The police never make any very strenuous attempts to catch a criminal if the offence is committed against a foreigner, for they are regarded as lawful prey. Another girl stole my wife’s watch and chain, and though I laid complaint within an hour of the occurrence, the police declared that they could not find her, and she must have left the city. We had at our yard an old man as night-watchman who had spent most of his life in the secret service here. I went to see him, and told him that I would give him $5 if he could catch the girl, and within three hours he had her in jail. We never recovered the watch, but the girl got a sentence of four years.

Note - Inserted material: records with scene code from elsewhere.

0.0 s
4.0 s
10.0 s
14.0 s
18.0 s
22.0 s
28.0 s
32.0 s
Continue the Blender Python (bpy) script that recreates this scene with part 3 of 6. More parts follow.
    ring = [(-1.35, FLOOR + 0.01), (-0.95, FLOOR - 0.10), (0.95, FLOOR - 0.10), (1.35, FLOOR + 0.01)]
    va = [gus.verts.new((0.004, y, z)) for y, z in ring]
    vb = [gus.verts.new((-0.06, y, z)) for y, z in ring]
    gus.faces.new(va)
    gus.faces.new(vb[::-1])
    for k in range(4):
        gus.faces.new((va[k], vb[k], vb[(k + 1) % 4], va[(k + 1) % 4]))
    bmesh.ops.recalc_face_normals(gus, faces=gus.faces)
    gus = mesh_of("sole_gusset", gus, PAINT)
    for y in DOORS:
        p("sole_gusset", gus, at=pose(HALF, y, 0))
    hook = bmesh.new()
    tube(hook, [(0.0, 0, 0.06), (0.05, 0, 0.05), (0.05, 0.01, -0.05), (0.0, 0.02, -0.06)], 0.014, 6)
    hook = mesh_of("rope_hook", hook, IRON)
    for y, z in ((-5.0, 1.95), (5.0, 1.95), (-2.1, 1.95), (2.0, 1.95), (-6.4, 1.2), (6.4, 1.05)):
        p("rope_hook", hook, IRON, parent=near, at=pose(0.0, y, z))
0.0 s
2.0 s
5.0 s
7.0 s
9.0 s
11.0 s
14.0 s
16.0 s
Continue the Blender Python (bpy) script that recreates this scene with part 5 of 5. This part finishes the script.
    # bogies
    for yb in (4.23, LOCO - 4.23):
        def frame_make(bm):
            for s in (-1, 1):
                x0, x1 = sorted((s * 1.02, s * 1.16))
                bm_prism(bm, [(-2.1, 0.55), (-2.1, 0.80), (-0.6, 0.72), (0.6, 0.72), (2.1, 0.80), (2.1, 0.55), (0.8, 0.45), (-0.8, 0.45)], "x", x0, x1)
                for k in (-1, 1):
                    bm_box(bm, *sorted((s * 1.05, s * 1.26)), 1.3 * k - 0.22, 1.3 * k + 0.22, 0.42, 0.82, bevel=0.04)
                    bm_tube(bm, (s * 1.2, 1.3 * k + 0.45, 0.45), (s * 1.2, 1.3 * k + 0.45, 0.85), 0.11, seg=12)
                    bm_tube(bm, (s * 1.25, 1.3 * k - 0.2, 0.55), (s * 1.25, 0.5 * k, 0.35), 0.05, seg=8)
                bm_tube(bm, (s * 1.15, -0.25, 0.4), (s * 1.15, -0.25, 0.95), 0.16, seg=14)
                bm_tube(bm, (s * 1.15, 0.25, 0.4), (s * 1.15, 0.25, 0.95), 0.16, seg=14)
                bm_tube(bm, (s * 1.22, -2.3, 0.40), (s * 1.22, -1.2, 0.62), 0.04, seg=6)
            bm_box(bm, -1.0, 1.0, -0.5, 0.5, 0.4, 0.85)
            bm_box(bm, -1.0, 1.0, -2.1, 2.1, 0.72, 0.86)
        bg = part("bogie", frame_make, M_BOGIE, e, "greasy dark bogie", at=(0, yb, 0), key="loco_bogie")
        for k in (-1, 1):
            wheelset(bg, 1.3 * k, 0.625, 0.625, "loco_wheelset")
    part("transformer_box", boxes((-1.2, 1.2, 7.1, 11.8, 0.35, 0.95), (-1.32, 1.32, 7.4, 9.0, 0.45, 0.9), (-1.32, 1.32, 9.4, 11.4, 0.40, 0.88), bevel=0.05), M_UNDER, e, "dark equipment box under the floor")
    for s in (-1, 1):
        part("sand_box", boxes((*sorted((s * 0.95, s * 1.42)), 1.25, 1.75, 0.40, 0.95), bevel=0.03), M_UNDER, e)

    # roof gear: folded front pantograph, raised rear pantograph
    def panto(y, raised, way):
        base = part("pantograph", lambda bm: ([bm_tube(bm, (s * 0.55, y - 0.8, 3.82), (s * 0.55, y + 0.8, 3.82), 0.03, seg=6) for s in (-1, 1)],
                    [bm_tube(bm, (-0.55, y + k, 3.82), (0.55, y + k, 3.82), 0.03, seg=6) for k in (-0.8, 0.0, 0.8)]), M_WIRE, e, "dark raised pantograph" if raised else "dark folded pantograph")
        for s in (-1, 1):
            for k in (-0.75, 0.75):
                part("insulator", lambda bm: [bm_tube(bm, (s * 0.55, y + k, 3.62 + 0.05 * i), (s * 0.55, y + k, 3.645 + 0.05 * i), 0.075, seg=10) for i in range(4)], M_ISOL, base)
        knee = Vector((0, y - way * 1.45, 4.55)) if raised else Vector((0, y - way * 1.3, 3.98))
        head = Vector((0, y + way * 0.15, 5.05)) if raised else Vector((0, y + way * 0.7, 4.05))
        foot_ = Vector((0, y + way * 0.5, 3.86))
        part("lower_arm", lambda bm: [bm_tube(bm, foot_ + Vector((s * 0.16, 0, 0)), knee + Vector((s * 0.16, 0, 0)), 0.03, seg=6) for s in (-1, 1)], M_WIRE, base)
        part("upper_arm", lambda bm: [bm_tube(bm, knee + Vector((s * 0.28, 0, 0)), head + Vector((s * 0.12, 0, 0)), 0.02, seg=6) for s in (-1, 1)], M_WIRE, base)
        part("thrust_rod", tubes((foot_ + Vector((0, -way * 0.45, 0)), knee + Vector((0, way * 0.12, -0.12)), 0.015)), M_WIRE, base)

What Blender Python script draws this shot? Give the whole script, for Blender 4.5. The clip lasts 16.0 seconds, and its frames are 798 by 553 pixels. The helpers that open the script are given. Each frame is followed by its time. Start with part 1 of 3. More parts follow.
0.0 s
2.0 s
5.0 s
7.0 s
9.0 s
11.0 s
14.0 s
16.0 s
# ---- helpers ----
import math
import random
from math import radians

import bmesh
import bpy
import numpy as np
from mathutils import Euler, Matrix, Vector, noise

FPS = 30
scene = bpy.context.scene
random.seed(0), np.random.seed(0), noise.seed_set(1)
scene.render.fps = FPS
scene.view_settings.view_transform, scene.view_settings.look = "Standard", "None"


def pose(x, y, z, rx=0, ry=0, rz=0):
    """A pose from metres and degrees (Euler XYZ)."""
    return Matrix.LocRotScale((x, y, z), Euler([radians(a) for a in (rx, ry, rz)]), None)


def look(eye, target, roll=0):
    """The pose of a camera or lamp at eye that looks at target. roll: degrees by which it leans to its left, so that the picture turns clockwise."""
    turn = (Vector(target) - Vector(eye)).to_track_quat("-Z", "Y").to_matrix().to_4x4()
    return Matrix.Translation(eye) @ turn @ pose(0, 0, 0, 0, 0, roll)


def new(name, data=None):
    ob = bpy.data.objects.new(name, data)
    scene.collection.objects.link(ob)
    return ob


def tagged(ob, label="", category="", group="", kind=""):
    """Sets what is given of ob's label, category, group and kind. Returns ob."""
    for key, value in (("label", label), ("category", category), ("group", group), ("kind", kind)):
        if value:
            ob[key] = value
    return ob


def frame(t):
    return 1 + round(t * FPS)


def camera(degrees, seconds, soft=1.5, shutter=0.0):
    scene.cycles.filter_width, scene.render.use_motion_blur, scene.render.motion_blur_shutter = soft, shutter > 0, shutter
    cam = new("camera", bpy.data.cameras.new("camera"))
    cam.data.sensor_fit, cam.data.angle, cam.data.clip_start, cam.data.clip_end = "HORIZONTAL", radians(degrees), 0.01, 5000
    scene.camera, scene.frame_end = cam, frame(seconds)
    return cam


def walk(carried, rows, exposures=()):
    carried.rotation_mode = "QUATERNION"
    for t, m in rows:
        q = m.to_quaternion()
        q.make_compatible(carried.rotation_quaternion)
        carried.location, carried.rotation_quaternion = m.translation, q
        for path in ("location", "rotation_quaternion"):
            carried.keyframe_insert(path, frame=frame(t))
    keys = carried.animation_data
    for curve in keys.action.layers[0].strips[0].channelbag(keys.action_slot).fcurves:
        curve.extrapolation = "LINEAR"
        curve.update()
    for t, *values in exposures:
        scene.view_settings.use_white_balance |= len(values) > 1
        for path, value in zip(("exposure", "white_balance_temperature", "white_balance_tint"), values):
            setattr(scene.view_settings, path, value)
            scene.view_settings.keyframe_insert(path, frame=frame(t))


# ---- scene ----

One woman robbed us in rather a funny way. We had taken her in without a recommendation, and my wife was watching her closely the first day she was in the house. About ten o’clock she came to my wife and asked if she could take out the “basura” (rubbish for the garbage wagon); she came from the back of the house with the basket on her head, walked right past my wife, who opened the door for her and then went into the parlour. As the girl was a long time in returning my wife went out to the zaguan (the hall between the inner and outer doors), and there lay an empty basket but no girl. She then went to the back of the house, and there on the kitchen floor lay the basura; and the wash-line was empty of all the clothes that had been out there drying.